# TASK PROMPT
Your task is to quote, unchanged, only the lines from the one with "curve.update()" through the one with "scene.view_settings.keyframe_insert(path, frame=frame(t))", both ends included.
[Start EXCERPTED RECORDS]
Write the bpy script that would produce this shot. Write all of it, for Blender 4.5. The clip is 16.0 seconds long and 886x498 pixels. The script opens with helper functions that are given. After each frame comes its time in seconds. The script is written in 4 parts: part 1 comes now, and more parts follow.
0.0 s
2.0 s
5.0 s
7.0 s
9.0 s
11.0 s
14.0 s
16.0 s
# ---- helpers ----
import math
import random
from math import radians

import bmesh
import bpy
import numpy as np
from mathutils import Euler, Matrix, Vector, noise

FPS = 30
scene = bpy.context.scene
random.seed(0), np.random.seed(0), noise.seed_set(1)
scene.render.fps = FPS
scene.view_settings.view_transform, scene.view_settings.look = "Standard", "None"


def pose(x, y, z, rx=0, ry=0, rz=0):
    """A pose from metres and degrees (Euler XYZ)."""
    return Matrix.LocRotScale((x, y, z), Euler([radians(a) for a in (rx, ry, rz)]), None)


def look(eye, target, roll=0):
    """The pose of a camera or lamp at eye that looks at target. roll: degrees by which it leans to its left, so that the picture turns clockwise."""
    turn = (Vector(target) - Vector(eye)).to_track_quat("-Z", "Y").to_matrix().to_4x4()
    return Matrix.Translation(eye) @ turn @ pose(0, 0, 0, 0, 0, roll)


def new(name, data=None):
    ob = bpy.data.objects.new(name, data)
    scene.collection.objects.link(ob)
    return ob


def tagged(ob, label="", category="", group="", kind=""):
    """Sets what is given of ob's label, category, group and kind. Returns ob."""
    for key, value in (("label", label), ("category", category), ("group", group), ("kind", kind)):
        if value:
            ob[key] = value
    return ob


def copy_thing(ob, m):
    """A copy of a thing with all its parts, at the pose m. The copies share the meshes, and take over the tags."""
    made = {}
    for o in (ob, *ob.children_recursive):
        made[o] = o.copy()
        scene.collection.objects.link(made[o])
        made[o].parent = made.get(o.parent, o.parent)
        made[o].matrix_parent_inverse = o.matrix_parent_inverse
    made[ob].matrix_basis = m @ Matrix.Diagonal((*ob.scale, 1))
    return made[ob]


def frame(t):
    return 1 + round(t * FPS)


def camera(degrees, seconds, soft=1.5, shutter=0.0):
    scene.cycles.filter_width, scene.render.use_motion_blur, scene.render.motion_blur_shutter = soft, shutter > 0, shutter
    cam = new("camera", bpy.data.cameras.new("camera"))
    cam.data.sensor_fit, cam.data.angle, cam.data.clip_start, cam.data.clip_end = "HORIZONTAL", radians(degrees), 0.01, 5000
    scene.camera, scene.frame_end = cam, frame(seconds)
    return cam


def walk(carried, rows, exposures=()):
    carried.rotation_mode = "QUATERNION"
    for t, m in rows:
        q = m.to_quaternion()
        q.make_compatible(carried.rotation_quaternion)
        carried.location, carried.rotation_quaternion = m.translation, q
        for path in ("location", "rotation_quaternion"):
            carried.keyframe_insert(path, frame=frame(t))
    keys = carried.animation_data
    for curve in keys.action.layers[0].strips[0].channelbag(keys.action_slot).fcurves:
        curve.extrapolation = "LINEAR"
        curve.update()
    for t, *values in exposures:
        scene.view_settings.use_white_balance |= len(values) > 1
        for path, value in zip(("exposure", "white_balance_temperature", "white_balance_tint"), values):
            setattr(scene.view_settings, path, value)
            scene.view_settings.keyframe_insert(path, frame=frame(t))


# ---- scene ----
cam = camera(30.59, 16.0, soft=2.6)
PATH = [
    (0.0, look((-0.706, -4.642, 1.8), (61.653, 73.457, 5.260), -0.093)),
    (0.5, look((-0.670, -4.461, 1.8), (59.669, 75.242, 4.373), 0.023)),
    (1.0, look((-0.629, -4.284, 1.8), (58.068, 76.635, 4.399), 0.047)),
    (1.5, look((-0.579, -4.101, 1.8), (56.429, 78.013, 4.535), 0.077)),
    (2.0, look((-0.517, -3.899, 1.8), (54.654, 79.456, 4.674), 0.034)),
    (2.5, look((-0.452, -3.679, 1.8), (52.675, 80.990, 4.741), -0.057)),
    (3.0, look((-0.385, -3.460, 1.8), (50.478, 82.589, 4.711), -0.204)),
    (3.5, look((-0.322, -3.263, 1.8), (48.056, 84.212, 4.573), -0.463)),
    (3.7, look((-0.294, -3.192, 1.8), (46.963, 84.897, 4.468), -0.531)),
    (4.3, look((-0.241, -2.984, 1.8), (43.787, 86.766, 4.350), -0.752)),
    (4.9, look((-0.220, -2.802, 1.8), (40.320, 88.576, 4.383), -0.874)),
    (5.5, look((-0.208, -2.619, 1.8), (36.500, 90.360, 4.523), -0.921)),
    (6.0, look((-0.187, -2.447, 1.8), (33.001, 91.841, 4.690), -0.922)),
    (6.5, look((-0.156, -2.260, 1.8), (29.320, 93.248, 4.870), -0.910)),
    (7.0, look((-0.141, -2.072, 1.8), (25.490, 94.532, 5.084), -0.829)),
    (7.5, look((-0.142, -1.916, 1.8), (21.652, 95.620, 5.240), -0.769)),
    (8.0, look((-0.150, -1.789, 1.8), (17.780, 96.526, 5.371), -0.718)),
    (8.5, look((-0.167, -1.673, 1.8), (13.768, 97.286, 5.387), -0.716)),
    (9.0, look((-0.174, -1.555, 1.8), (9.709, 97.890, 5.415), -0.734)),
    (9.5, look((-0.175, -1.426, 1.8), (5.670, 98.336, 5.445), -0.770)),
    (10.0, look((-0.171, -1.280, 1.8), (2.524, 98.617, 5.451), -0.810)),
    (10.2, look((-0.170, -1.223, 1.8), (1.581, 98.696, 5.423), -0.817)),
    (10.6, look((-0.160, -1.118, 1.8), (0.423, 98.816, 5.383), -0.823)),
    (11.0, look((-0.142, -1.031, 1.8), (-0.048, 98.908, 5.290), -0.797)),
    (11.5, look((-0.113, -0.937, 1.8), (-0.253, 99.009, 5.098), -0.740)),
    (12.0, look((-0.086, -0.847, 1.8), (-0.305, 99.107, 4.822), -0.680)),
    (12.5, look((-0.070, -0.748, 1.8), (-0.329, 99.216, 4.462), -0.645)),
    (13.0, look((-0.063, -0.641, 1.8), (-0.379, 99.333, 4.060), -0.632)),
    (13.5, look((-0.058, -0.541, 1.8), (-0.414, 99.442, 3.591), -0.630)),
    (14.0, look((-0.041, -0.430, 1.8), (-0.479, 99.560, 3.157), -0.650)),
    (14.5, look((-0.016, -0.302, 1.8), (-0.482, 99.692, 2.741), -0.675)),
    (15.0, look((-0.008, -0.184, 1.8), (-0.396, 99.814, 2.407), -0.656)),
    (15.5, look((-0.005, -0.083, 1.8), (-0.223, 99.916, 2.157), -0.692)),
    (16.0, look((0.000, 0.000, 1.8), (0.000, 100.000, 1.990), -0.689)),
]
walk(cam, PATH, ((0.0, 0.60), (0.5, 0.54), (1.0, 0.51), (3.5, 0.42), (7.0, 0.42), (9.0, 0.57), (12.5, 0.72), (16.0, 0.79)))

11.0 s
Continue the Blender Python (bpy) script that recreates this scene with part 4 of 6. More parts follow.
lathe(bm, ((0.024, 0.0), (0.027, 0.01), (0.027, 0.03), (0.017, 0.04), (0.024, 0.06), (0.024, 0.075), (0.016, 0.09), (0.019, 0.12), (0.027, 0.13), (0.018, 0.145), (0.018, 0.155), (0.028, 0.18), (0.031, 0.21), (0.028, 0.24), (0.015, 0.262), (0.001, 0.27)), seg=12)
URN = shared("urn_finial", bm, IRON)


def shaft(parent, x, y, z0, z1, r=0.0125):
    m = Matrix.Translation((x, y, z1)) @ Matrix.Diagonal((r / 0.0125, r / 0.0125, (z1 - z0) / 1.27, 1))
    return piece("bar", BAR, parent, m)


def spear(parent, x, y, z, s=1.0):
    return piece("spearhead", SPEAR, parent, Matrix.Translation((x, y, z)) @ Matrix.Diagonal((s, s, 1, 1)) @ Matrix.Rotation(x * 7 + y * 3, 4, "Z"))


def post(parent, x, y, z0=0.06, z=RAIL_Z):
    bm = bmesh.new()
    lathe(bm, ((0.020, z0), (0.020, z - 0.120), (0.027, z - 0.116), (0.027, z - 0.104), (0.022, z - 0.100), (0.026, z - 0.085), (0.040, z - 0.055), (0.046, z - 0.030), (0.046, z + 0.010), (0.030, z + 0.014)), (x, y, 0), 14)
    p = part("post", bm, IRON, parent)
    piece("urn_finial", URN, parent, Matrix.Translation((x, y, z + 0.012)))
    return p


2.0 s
[End EXCERPTED RECORDS]
# CORRECT RESPONSE
        curve.update()
    for t, *values in exposures:
        scene.view_settings.use_white_balance |= len(values) > 1
        for path, value in zip(("exposure", "white_balance_temperature", "white_balance_tint"), values):
            setattr(scene.view_settings, path, value)
            scene.view_settings.keyframe_insert(path, frame=frame(t))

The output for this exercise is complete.